One problem inherent in the standard single coil design is its susceptibility to electromagnetic interference. Electrical appliances run on AC (alternating current) and often emit enough electromagnetic radiation to induce a current in a guitar pickup. Single coil pickups are noticeably prone to hum caused by electric lighting, as well as many other devices including guitar amplifiers themselves!

In 1955, Gibson introduced the humbucker or hum-cancelling pickup, which is designed to reject electromagnetic interference by placing two coils in opposite phase. Any noise induced in one coil will also be induced in the other, but the phase relationship of the coils will cancel out the two noise signals. As each coil is placed at a different point along the same vibrating string, the two string signals are not identical, and therefore do not cancel out.

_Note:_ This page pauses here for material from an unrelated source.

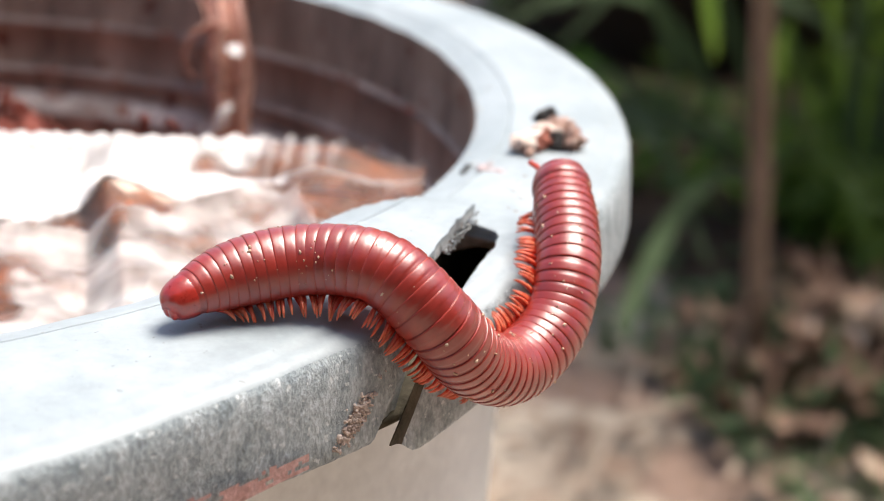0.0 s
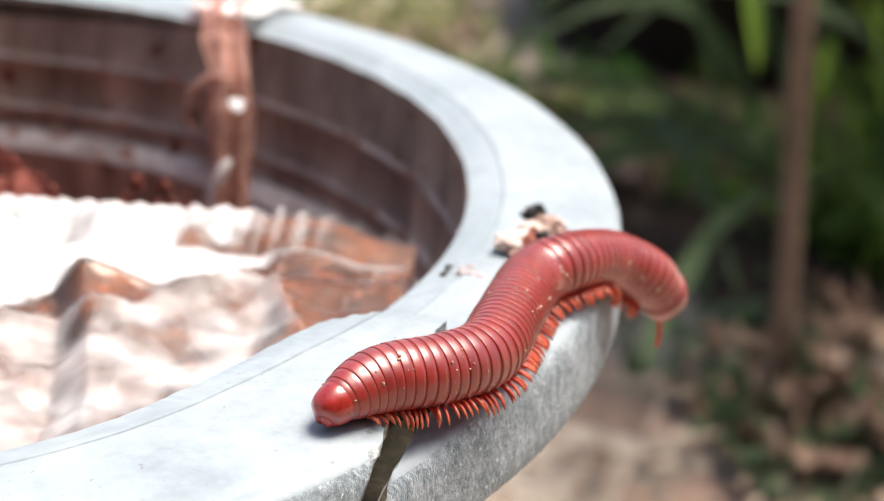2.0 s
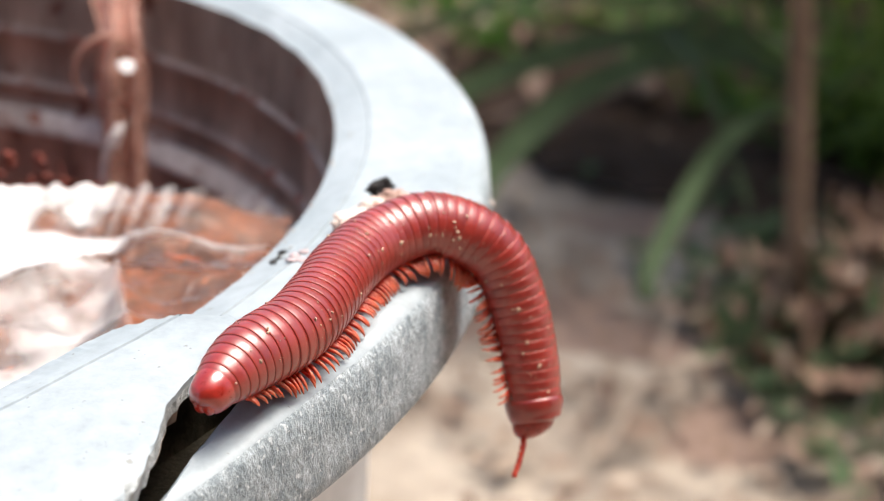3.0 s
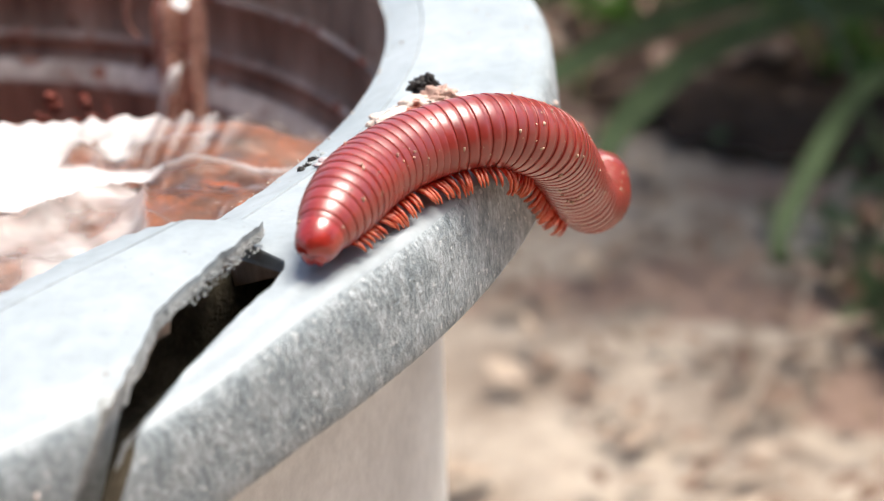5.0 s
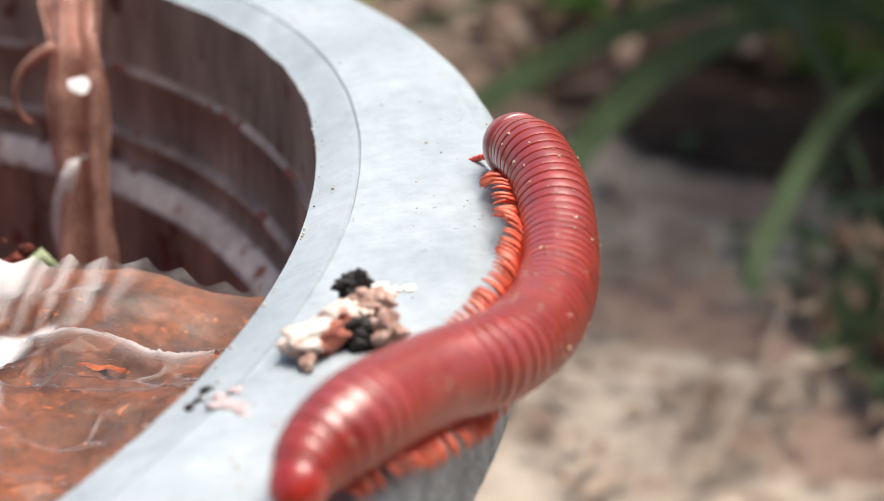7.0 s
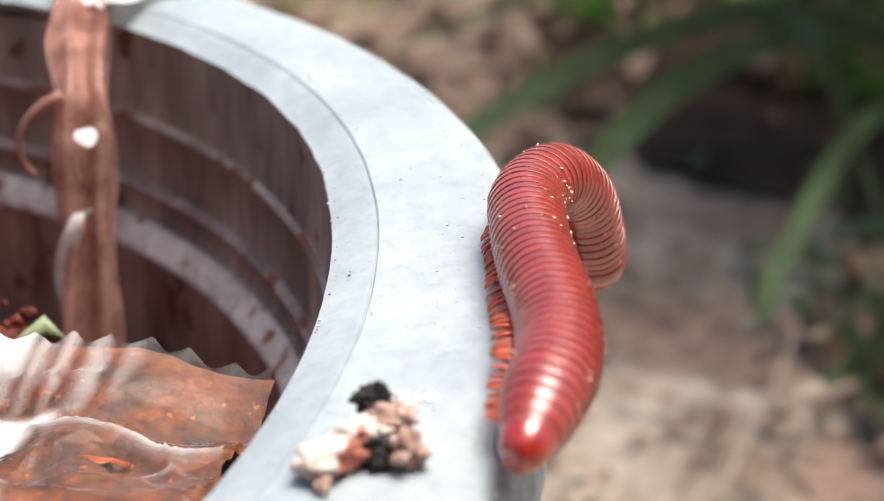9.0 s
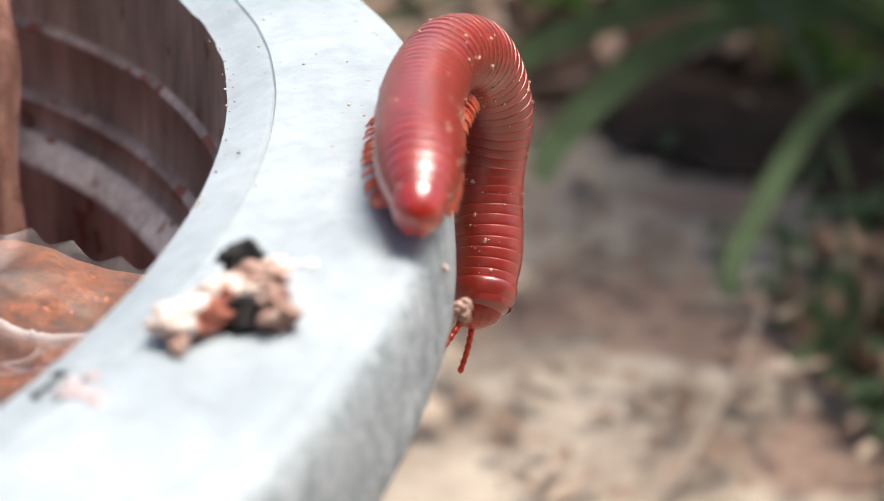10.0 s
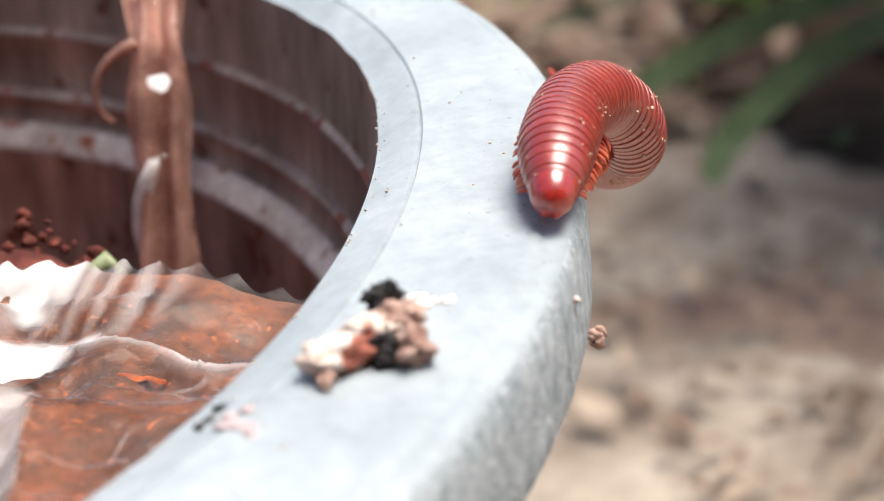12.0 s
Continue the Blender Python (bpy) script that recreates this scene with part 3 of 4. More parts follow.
def leg_mesh(side, size):
    """A thin jointed leg, paler towards its claw."""
    bm = bmesh.new()
    pts = [(0, 0.1, 0), (0.9, 0.02, 0), (1.85, -0.18, 0.05), (2.6, -0.58, 0.1), (3.1, -1.1, 0.12), (3.35, -1.65, 0.12)]
    tube(bm, [(side * x * size / 1000, y * size / 1000, z * size / 1000) for x, y, z in pts], [0.00023, 0.00020, 0.00020, 0.00016, 0.00012, 0.00004], 7)
    for f in bm.faces:
        f.material_index = 1 if abs(f.calc_center_median().x) > 2.3 * size / 1000 else 0
    return mesh_of(bm, [M_LEG, M_LEG_TIP])


def dome(r, length, squash, steps=14, sides=32, power=0.5, sink=0.35, low=0.0):
    """A rounded end that points forwards and droops by sink."""
    bm = bmesh.new()
    rows = []
    for i in range(-2, steps + 1):
        t = i / steps
        k = max(0.02, (1 - t ** 2.2) ** power) if i > 0 else (0.90, 0.985, 1.0)[i + 2]
        rows.append([bm.verts.new((math.cos(a) * r * k, math.sin(a) * r * k * squash - sink * r * t * t - low, t * length)) for a in (2 * math.pi * j / sides for j in range(sides))])
    grid_faces(bm, rows, True)
    bm.faces.new(rows[-1])
    return bm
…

Just as single coils are generally associated with Fender, humbuckers tend to be associated with Gibson guitars, particularly the Les Paul and ES-335, though early Les Pauls actually used Gibson’s own P-90 single coil design. In addition to their cleaner signal, humbuckers have a louder output than single coils, and so in the early days of rock, they were much better at producing distortion, there being little in the way of effects pedals to boost the signal before the amp. Most of today’s rock and metal players use humbucker-equipped guitars.

The Best of Both - Single Coil/Humbucker Combinations

Though the standard Les Paul, Strat and Tele designs use either one pickup type or the other, many modern guitars combine at least one of each. A favourite of recent years is the so-called ‘superstrat’ combination, in which the bridge pickup on a Strat-type guitar is replaced with a humbucker (‘S-S-H’). This gives Strat players access to the screaming lead sound of a Les Paul bridge pickup, while still maintaining some of their favourite single coil sounds for lighter musical moments. Another popular variant (‘H-S-H’) adds the sound of a humbucker rhythm pickup at the neck - either of the humbuckers can be mixed with the middle single coil pickup, again retaining access to much of the Strat’s traditional sonic palette.